I do not know how humankind can respond to naked aggression with peace. I do know, that the God to whom we bear witness does not suffer any, whether individual or nation or group, to be excluded and scapegoated. Jesus the great gatherer would spread wings over Pharisees and Herod alike, and grieves that instead humankind chooses domination and division over communion. I also know, that God does play favourites, lifting up the lowly and filling the hungry, whilst overturning the thrones of the powerful despots. What is our part to play? That is ours to determine, both individually and corporately, and we need to be people of prayer to find both the wisdom and the courage we need if we are to continue, in spite of resistance, to be about the work we have been given. Like Jesus, this will be the work of gathering; gathering through reconciliation, forgiveness, compassionate care of all life and the realisation of justice.

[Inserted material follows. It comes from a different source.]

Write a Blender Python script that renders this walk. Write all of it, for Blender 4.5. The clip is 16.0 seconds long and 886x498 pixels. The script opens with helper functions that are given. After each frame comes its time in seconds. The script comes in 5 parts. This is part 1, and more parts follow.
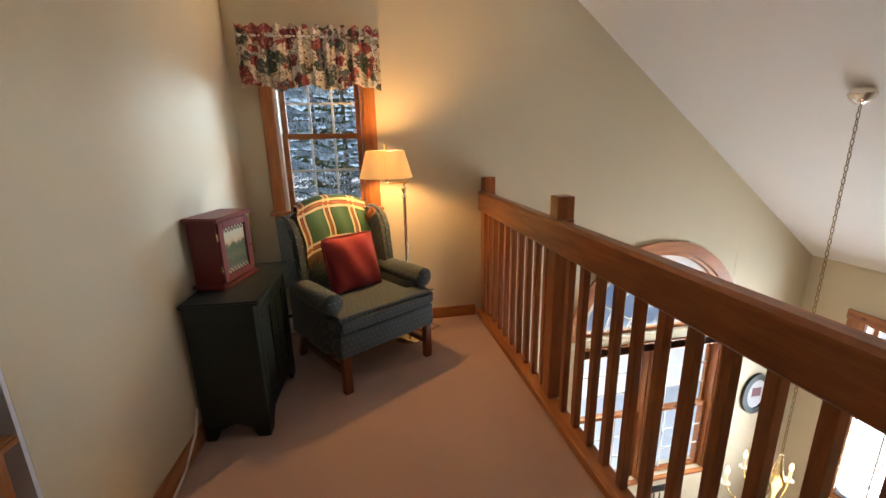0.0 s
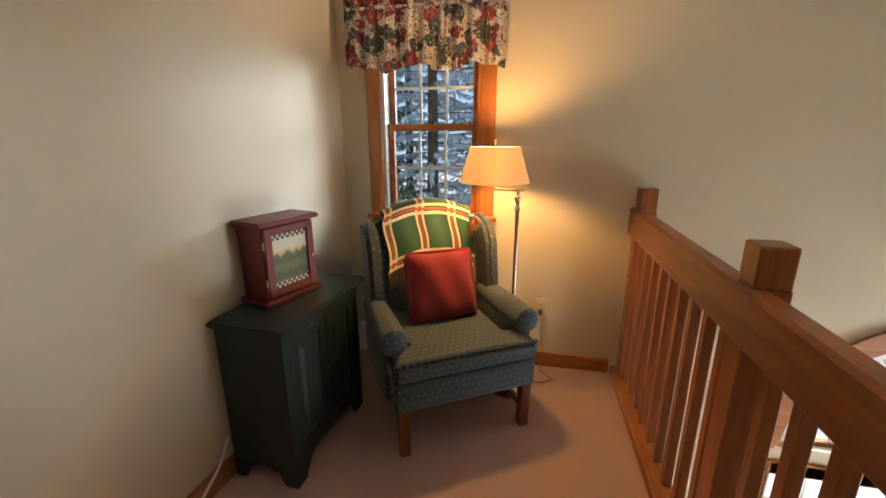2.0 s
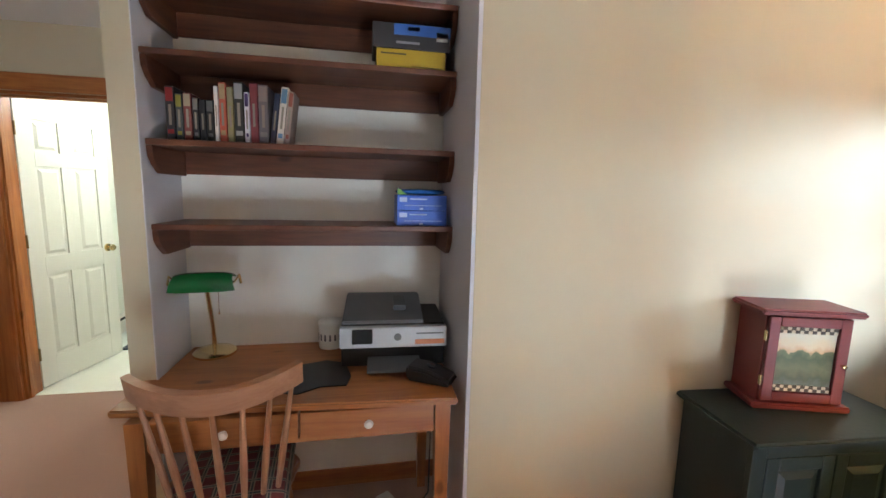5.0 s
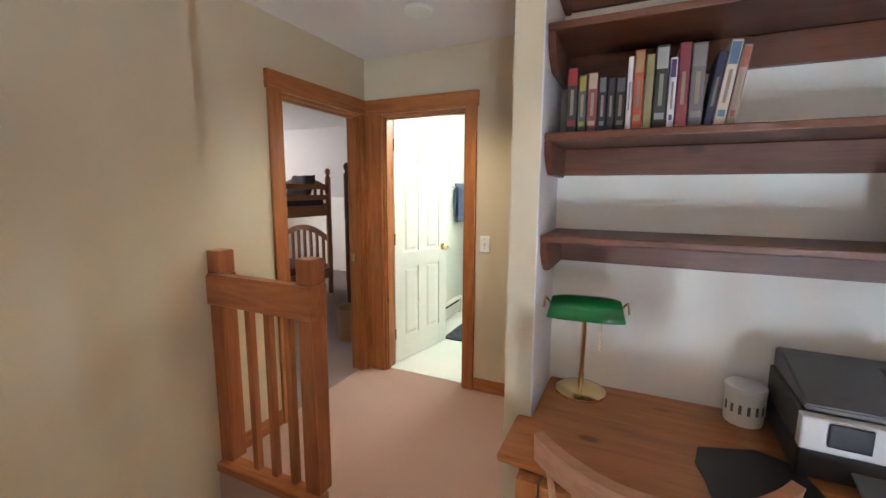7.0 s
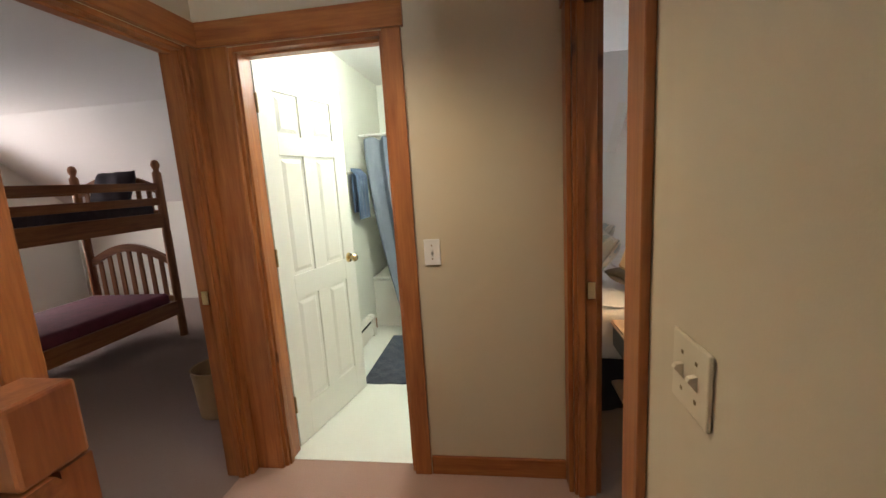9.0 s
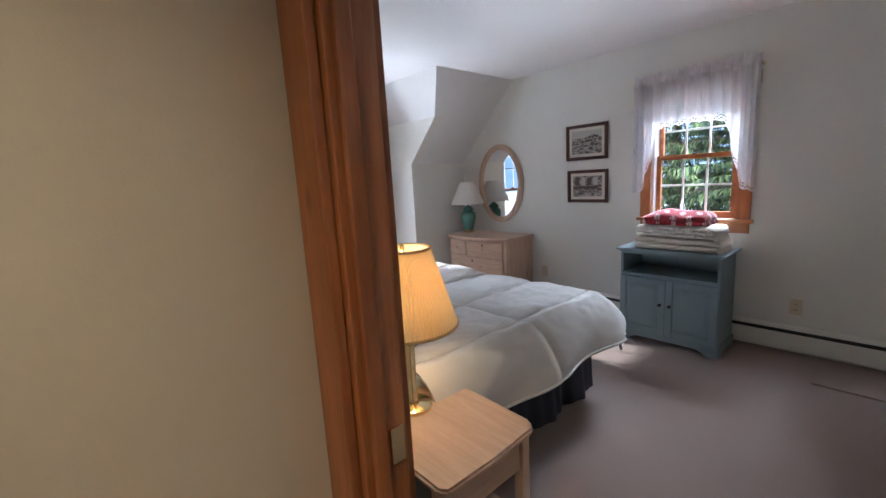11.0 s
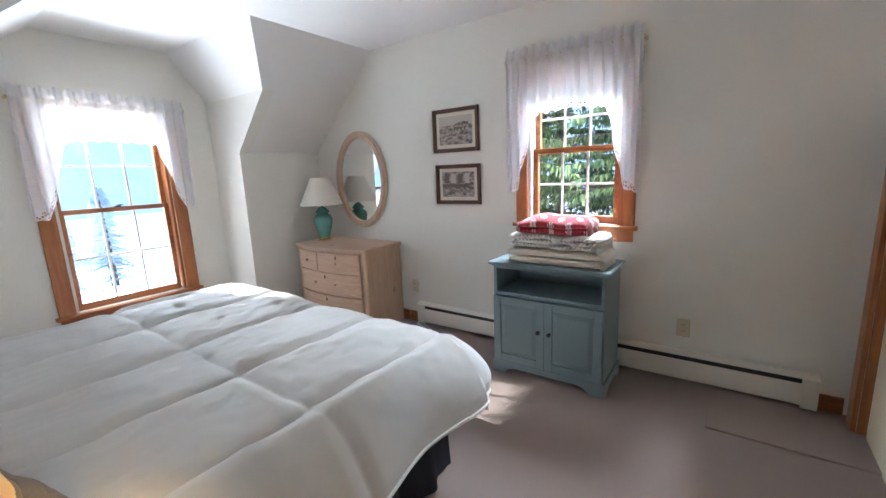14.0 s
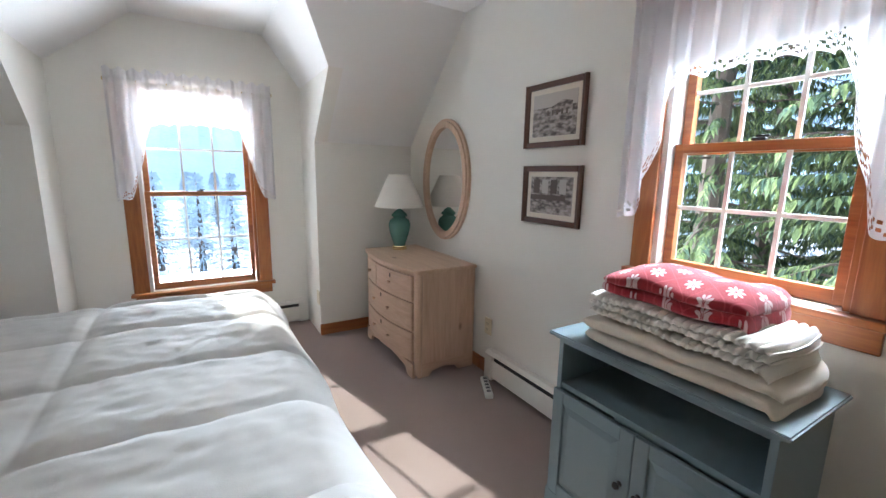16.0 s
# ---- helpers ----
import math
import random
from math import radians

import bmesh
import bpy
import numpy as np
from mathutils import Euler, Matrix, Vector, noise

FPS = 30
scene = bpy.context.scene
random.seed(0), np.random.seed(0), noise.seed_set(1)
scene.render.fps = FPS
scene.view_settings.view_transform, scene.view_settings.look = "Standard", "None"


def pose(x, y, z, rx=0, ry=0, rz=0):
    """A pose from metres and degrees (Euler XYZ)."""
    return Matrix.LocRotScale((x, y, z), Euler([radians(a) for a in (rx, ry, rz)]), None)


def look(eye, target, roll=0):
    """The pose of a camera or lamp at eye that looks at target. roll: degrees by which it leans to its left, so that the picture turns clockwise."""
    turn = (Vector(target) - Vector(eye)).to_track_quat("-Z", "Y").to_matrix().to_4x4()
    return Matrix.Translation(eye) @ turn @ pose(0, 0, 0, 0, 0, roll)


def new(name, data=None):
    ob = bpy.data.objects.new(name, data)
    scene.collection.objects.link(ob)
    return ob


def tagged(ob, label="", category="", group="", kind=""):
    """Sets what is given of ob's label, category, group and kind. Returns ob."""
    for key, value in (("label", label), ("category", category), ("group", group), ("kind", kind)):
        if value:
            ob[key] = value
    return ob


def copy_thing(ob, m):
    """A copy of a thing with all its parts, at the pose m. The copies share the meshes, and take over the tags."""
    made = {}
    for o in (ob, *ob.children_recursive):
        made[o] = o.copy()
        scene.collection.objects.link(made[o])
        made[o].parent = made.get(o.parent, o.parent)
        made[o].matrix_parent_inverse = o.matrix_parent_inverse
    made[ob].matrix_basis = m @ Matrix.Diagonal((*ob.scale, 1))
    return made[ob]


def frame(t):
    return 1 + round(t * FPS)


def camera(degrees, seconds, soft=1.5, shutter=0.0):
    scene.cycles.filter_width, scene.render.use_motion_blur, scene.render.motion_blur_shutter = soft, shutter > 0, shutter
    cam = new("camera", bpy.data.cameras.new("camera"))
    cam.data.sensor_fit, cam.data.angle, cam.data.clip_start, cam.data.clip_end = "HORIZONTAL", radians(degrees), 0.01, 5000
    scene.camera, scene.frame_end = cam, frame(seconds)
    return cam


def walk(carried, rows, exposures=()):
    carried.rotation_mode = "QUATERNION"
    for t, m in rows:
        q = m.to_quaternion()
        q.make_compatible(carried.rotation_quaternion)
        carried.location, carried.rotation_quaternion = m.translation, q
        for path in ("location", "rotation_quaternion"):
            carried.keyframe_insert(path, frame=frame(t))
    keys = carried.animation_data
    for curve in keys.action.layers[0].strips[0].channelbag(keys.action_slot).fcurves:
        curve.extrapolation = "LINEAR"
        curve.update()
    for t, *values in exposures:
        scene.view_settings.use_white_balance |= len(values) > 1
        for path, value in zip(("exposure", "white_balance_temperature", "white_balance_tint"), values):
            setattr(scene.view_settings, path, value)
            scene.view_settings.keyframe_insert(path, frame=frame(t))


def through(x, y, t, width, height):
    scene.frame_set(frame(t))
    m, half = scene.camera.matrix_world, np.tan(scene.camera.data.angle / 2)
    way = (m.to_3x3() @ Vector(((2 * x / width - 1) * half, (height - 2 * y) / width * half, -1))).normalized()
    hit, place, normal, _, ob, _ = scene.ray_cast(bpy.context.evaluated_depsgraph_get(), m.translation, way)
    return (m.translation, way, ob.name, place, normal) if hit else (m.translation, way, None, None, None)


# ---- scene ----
cam = camera(94.5, 16.0)
PATH = [
    (0, (-0.239, 0.018, 1.428), (0.132, 1.917, 0.921), -1.2),
    (0.5, (-0.118, 0.148, 1.427), (0.092, 2.073, 0.926), -0.5),
    (1, (-0.016, 0.361, 1.416), (-0.005, 2.297, 0.915), -0.2),
    (1.5, (0.057, 0.549, 1.422), (-0.138, 2.472, 0.908), -0.2),
    (2, (0.115, 0.703, 1.426), (-0.291, 2.59, 0.899), -0.2),
    (2.5, (0.225, 0.862, 1.436), (-0.42, 2.679, 0.905), -0.6),
    (3, (0.288, 0.941, 1.435), (-0.591, 2.656, 0.901), -0.9),
    (3.5, (0.275, 0.946, 1.439), (-0.878, 2.505, 0.952), -0.7),
    (4, (0.251, 0.901, 1.418), (-1.289, 2.124, 1.052), 0.7),
    (4.5, (0.205, 0.829, 1.435), (-1.608, 1.616, 1.127), 1.3),
    (5, (0.192, 0.764, 1.46), (-1.755, 1.134, 1.187), 1.4),
    (5.2, (0.187, 0.749, 1.461), (-1.783, 0.975, 1.197), 1.2),
    (7.5, (-0.379, 0.086, 1.446), (-2.139, -0.819, 1.16), 0.3),
    (8, (-0.589, -0.073, 1.419), (-2.37, -0.935, 1.129), -0.3),
    (8.6, (-0.896, -0.287, 1.426), (-2.793, -0.836, 1.109), -2.4),
    (9, (-1.133, -0.371, 1.401), (-3.086, -0.65, 1.068), -3.5),
    (9.4, (-1.406, -0.423, 1.411), (-3.379, -0.403, 1.089), -4.1),
    (10, (-1.721, -0.462, 1.396), (-3.616, 0.099, 1.092), -3.6),
    (10.2, (-1.841, -0.467, 1.41), (-3.663, 0.297, 1.101), -3.6),
    (12.3, (-2.424, -0.088, 1.377), (-3.531, 1.536, 1.006), -2.4),
    (12.5, (-2.434, -0.042, 1.385), (-3.502, 1.607, 1.009), -2.4),
    (13, (-2.458, 0.082, 1.373), (-3.481, 1.759, 0.998), -2.9),
    (13.5, (-2.46, 0.317, 1.362), (-3.565, 1.941, 0.986), -3.4),
    (14, (-2.461, 0.565, 1.362), (-3.601, 2.165, 0.989), -2.4),
    (14.5, (-2.536, 0.867, 1.324), (-3.615, 2.509, 0.953), -0.9),
    (15, (-2.588, 1.172, 1.329), (-3.702, 2.792, 0.963), -0.4),
    (15.5, (-2.613, 1.484, 1.323), (-3.989, 2.894, 0.981), 0.0),
    (16, (-2.666, 1.734, 1.354), (-4.355, 2.744, 0.997), 1.0),
]
EXPOSURES = [(0, 0.0, 6700, 10), (2.0, 0.0, 6800, 10), (3.5, 0.1, 6600, 10), (4.0, 0.35, 6150, 10), (5.0, 0.8, 6250, 10), (7.5, 1.25, 6000, 10), (9.0, 0.8, 6400, 13), (9.5, 0.55, 6100, 14), (10.2, 0.55, 5700, 14), (12.3, 1.35, 5600, 8), (14.5, 1.4, 5800, 8), (16, 1.2, 5900, 8)]
walk(cam, [(t, look(eye, target, roll)) for t, eye, target, roll in PATH], EXPOSURES)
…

It will be work that trusts not in the strength of armies or the will to dominate but in the power of love and freedom. Maybe we will need every bit of the fearless commitment of a mother hen if we are going to witness to Jesus and show others by our lives that we really mean what we say.

+Amen


[1] Bartlett, David L.; Barbara Brown Bartlett. Feasting on the Word: Year C, Volume 2: Lent through Eastertide (pp. 196-197). Presbyterian Publishing Corporation. Kindle Edition.